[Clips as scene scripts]
____________
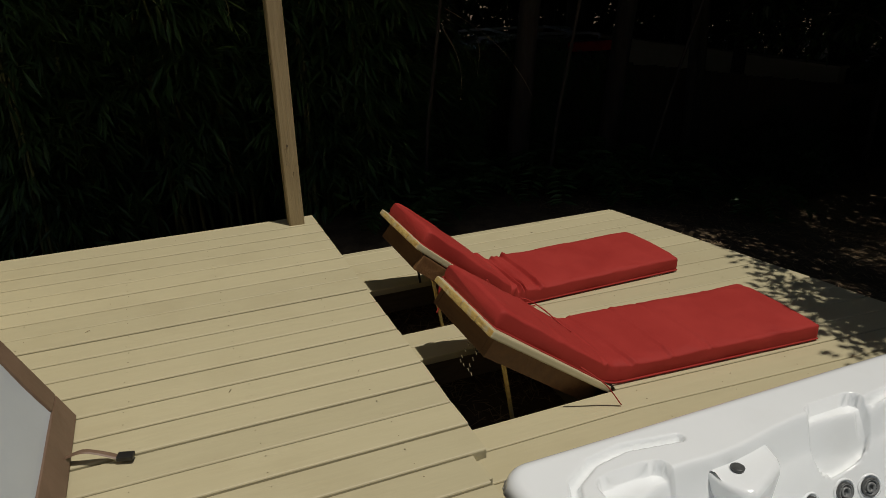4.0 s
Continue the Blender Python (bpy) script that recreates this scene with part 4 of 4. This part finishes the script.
# ---- loose growth on the ground ----
def litter():
    rg = random.Random(8)
    co, faces = [], []
    for k in range(14000):
        if k < 2500:
            x, y = rg.uniform(-6.6, -4.3), rg.uniform(1.7, 3.0)
        else:
            x, y = rg.uniform(-9.5, -2.5), rg.uniform(4.3, 12.5)
        z = ground_z(x, y) + 0.008
        a, ln = rg.uniform(0, 6.28), rg.uniform(0.06, 0.16)
        d, w = Vector((math.cos(a), math.sin(a), rg.uniform(-0.06, 0.12))) * ln, 0.004
        s = Vector((-math.sin(a), math.cos(a), 0)) * w
        p, i = Vector((x, y, z)), len(co)
        co += [p - s, p + s, p + d]
        faces.append((i, i + 1, i + 2))
    me = bpy.data.meshes.new("pine_straw")
    me.from_pydata([tuple(c) for c in co], [], faces)
    tagged(mesh_part("pine_straw", me, STRAW), "dry brown pine straw strewn on the ground", "pine straw", kind="stuff")


def lawn():
    rg = random.Random(9)
    co, faces = [], []
    for k in range(300000):
        x, y = rg.uniform(-1.9, 7.0), rg.uniform(3.0, 13.0)
        if x + 1.1 < 1.3 * noise.noise((x * 0.7, y * 0.7, 0)) + 0.03 * (y - 6):
            continue
        if noise.noise((x * 1.7, y * 1.7, 5)) > 0.42:
            continue
        if y < 3.78 - 0.338 * x:
            continue
        z = ground_z(x, y) - 0.005
        a, h = rg.uniform(0, 6.28), rg.uniform(0.018, 0.045)
        s = Vector((-math.sin(a), math.cos(a), 0)) * 0.004
        p, i = Vector((x, y, z)), len(co)
        co += [p - s, p + s, p + Vector((math.cos(a) * 0.025, math.sin(a) * 0.025, h))]
        faces.append((i, i + 1, i + 2))
    me = bpy.data.meshes.new("grass")
    me.from_pydata([tuple(c) for c in co], [], faces)
    tagged(mesh_part("grass", me, GRASS), "short green lawn grass with thin spots", "grass", kind="stuff")


def crumbs():
    """Short bits of twig and needles on the boards."""
    rg = random.Random(15)
    co, faces = [], []
    for k in range(130):
        if k < 85:
            x, y, z = rg.uniform(-6.4, 1.5), rg.uniform(0.5, 3.2), 0.003
            if y > 1.9 and x < -1.35 or y > 3.5 - 0.338 * x:
                continue
        else:
            x, y, z = rg.uniform(-6.4, -4.0), rg.uniform(2.9, 4.3), LOW + 0.003
            if -5.9 < x < -5.32 or -5.05 < x < -4.45:
                continue
        a, ln, w = rg.uniform(0, 6.28), rg.choice((0.004, 0.005, 0.007, 0.022)), 0.0010
        d, s = Vector((math.cos(a), math.sin(a), 0.05)) * ln, Vector((-math.sin(a), math.cos(a), 0)) * w
        p, i = Vector((x, y, z)), len(co)
        co += [p - s, p + s, p + d + s * 0.6, p + d - s * 0.6, p + d * 0.5 + Vector((0, 0, 0.003))]
        faces += [(i, i + 1, i + 4), (i + 1, i + 2, i + 4), (i + 2, i + 3, i + 4), (i + 3, i, i + 4)]
    me = bpy.data.meshes.new("twig_crumbs")
    me.from_pydata([tuple(c) for c in co], [], faces)
    tagged(mesh_part("twig_crumbs", me, JOIST), "tiny dark bits of twig on the boards", "debris", kind="stuff")


litter()
lawn()
crumbs()


# ---- deck boards ----
upper = thing("upper_deck", "upper deck of tan painted boards", "deck", kind="structure", at=(-2, 0, 0))
lower = thing("lower_deck", "lower deck of tan painted boards, one step down", "deck", kind="structure", at=(-5.2, 3, LOW))


def plank(near, far, y0, ya, yb, top, parent, hinge=None):
    """A board along y, from edges near = (x0, x1) at y0 to edges far = (x0, x1), its far end cut from ya to yb; straight up to hinge."""
    c, th = 0.005, 0.036
    stations = [(near[0], near[1], y0, y0), (far[0], far[1], ya, yb)]
    if hinge is not None:
        stations.insert(1, (near[0], near[1], hinge, hinge))
    co = []
    for x0, x1, y_a, y_b in stations:
        for x, z in ((x0, top - th), (x1, top - th), (x1, top - c), (x1 - c * 0.4, top - c * 0.35), (x1 - c, top), (x0 + c, top), (x0 + c * 0.4, top - c * 0.35), (x0, top - c)):
            co.append((x, y_a + (y_b - y_a) * (x - x0) / (x1 - x0), z))
    n, m = 8, len(stations)
    faces = [tuple(range(n)), tuple(range(m * n - 1, (m - 1) * n - 1, -1))]
    faces += [(j * n + i, (j + 1) * n + i, (j + 1) * n + (i + 1) % n, j * n + (i + 1) % n) for j in range(m - 1) for i in range(n)]
    me = bpy.data.meshes.new("plank")
    me.from_pydata(co, [], faces)
    ob = mesh_part("plank", me, DECK, parent)
    ob.matrix_parent_inverse = parent.matrix_world.inverted()
    return ob


def timber(name, parent, x0, x1, y0, y1, z0, z1, mat=None, m=None):
    ob = part(name, box(x0, x1, y0, y1, z0, z1, 0.003, None, m), mat or JOIST, parent)
    ob.matrix_parent_inverse = parent.matrix_world.inverted()


HOLE_Y = 2.150


def near_end(x):
    return 3.688 - 0.338 * x


def lounge_end(x):
    return 4.206 + 0.212 * (x + 6.465)


rng = random.Random(77)
GAP = 0.008
X0 = -6.485
NEAR0, NEAR_PITCH = -1.468, 0.1476
# joints of the upper deck, from the outer corner to the post beside the tub: the boards are not all of one width
UPPER = [X0, -6.455] + [-6.455 + 0.1456 * k for k in range(1, 17)] + [-3.980 + 0.1431 * k for k in range(4)] + [-3.408 + 0.1470 * k for k in range(13)] + [NEAR0]


def deck_gap():
    return GAP + rng.uniform(-0.0015, 0.002)


for k, (a, b) in enumerate(zip(UPPER, UPPER[1:])):
    b -= 0.0015 if k == 0 else deck_gap() + 0.002
    end = STEP_Y if a < -4.03 else TY - 0.040
    plank((a, b), (a, b), -3.2, end + rng.uniform(-0.002, 0.002), end + rng.uniform(-0.002, 0.002), rng.uniform(-0.0015, 0.0015), upper)
for k in range(28):
    a, b = NEAR0 + k * NEAR_PITCH, NEAR0 + (k + 1) * NEAR_PITCH - deck_gap()
    dz = rng.uniform(-0.0015, 0.0015)
    if k == 0:
        plank((a, b), (a, b), -3.2, TY - 0.040, TY - 0.040, dz, upper)
    elif k == 1:
        plank((a, b), (a, b), -3.2, TY - 0.040, TY - 0.040, dz, upper)
        plank((TX + TW + 0.002, b), (TX + TW + 0.002, b), TY - 0.034, TY + TD - 0.035, TY + TD - 0.035, dz, upper)
    else:
        plank((a, b), (a, b), -3.2, near_end(a), near_end(b), dz, upper)
# joints of the lower deck at the hinge line and at the far edge: the boards fan out a little
LOWER = [-6.466, -6.425, -6.280, -6.146, -6.008, -5.872, -5.736, -5.600, -5.464, FX1 - 0.003, -5.180, -5.048, -4.902, -4.758, -4.614, -4.470, -4.322, -4.148, -3.975]
LOWER_FAR = [-6.472, -6.421, -6.276, -6.132, -5.988, -5.844, -5.701, -5.557, -5.411, -5.265, -5.119, -4.971, -4.821, -4.666, -4.512, -4.358, -4.201, -4.036, -3.905]
for k in range(len(LOWER) - 1):
    g = 0.0015 if k == 0 else deck_gap() * 0.75
    near, far = (LOWER[k], LOWER[k + 1] - g), (LOWER_FAR[k], LOWER_FAR[k + 1] - g)
    if k == 17:
        far = (-4.059, far[1])
    dz = LOW + rng.uniform(-0.0015, 0.0015)
    far_a, far_b = (lounge_end(far[0]), lounge_end(far[1])) if k < 17 else (TY + TD + 0.05, TY + TD + 0.05)
    on_flap = 5 <= k < 9 or 11 <= k < 15
    if on_flap:
        plank(near, far, HINGE_Y + 0.006, far_a, far_b, dz, lower)
        plank(near, near, 1.90, HOLE_Y, HOLE_Y, dz, lower)
    else:
        plank(near, far, 1.90, far_a, far_b, dz, lower, HINGE_Y)
# edge trim and the frame under the boards
timber("fascia", lower, -6.494, -6.474, 1.96, lounge_end(-6.48), LOW - 0.18, LOW - 0.002, DECK)
ang = math.atan(0.212)
timber("rim_joist", lower, 0, 2.45 / math.cos(ang), -0.06, -0.022, LOW - 0.20, LOW - 0.038, JOIST, Matrix.Translation((-6.46, lounge_end(-6.46), 0)) @ Matrix.Rotation(ang, 4, "Z"))
for x in (FX1 + 0.004, FX1 - 4 * FLAP_W - 0.046, FX2 + 0.004, FX2 - 4 * FLAP_W - 0.046):
    timber("joist", lower, x, x + 0.037, 2.03, 4.2, LOW - 0.18, LOW - 0.038)
for y in (HINGE_Y + 0.05, 3.5, 4.05):
    timber("joist", lower, -6.45, -3.96, y, y + 0.037, LOW - 0.36, LOW - 0.184)
timber("riser", upper, -6.47, -3.9, STEP_Y - 0.058, STEP_Y - 0.022, LOW - 0.10, -0.038, DECK)
timber("riser", upper, -6.47, -6.44, -3.2, STEP_Y - 0.06, LOW - 0.10, -0.038, DECK)
ang = math.atan(-0.338)
timber("rim_joist", upper, 0, 4.6, -0.065, -0.028, -0.70, -0.038, JOIST, Matrix.Translation((-1.2, near_end(-1.2), 0)) @ Matrix.Rotation(ang, 4, "Z"))
for x in (-1.35, 0.3, 1.9):
    timber("joist", upper, x, x + 0.037, -3, 2.9, -0.22, -0.038)
timber("joist", upper, -3.9, -1.4, 1.86, 1.90, -0.22, -0.038)


def fasteners():
    """Small sunken screw heads along the joist lines."""
    rg = random.Random(5)
    bm_co, faces = [], []
    def dot(x, y, z):
        r, i = rg.uniform(0.0014, 0.0026), len(bm_co)
        for q in range(6):
            bm_co.append((x + r * math.cos(q * 1.047), y + r * math.sin(q * 1.047), z))
        faces.append(tuple(range(i, i + 6)))
    rows = UPPER[1:-1] + [NEAR0 + k * NEAR_PITCH for k in range(28)]
    for x in rows:
        near = x > NEAR0 - 0.01
        for o in (0.030, 0.108):
            for y in (0.52, 0.93, 1.34, 1.75, 2.16, 2.57, 2.98, 3.39):
                yy = y + rg.uniform(-0.012, 0.012)
                if near and x < NEAR0 + 0.2 and yy > TY - 0.06:
                    continue
                if yy < (near_end(x) - 0.08 if near else 1.90) and rg.random() < 0.85:
                    dot(x + o + rg.uniform(-0.008, 0.008), yy, 0.0024)
            if near and x > NEAR0 + 0.25:
                dot(x + o, near_end(x + o) - 0.045, 0.0024)
    for x, xf in zip(LOWER[1:-1], LOWER_FAR[1:-1]):
        for o in (0.032, 0.100):
            for y in (2.92, 3.30, 3.68, 4.06):
                dot(x + (xf - x) * (y - HINGE_Y) / 1.5 + o + rg.uniform(-0.008, 0.008), y + rg.uniform(-0.015, 0.015), LOW + 0.0024)
    me = bpy.data.meshes.new("screw_heads")
    me.from_pydata(bm_co, [], faces)
    tagged(mesh_part("screw_heads", me, JOIST), "small sunken screw heads in the deck boards", "screws", kind="stuff")


fasteners()
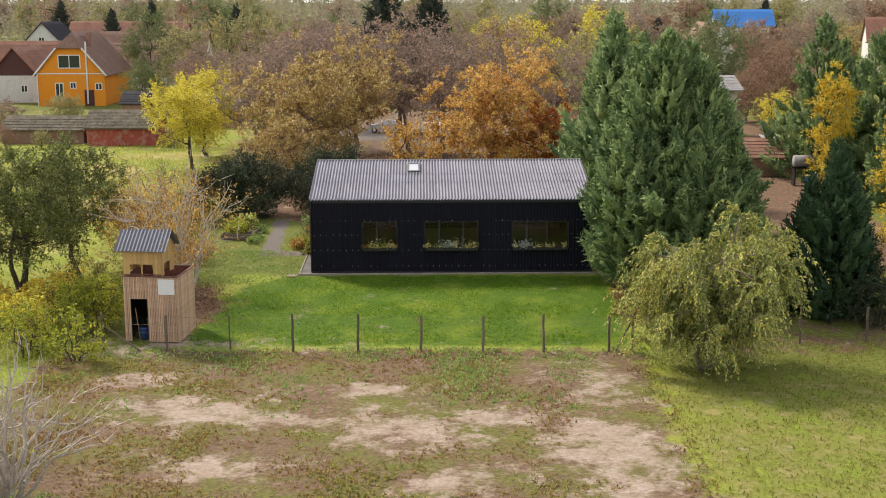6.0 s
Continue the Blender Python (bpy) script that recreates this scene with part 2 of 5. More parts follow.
____________
> OBJECTIVE:
Reproduce only the lines running from the beginning of the entries above to the line holding "brown pine straw", inclusive. Pictures stay out of the copy.

> TASK RESPONSE:
4.0 s
Continue the Blender Python (bpy) script that recreates this scene with part 4 of 4. This part finishes the script.
# ---- loose growth on the ground ----
def litter():
    rg = random.Random(8)
    co, faces = [], []
    for k in range(14000):
        if k < 2500:
            x, y = rg.uniform(-6.6, -4.3), rg.uniform(1.7, 3.0)
        else:
            x, y = rg.uniform(-9.5, -2.5), rg.uniform(4.3, 12.5)
        z = ground_z(x, y) + 0.008
        a, ln = rg.uniform(0, 6.28), rg.uniform(0.06, 0.16)
        d, w = Vector((math.cos(a), math.sin(a), rg.uniform(-0.06, 0.12))) * ln, 0.004
        s = Vector((-math.sin(a), math.cos(a), 0)) * w
        p, i = Vector((x, y, z)), len(co)
        co += [p - s, p + s, p + d]
        faces.append((i, i + 1, i + 2))
    me = bpy.data.meshes.new("pine_straw")
    me.from_pydata([tuple(c) for c in co], [], faces)
    tagged(mesh_part("pine_straw", me, STRAW), "dry brown pine straw strewn on the ground", "pine straw", kind="stuff")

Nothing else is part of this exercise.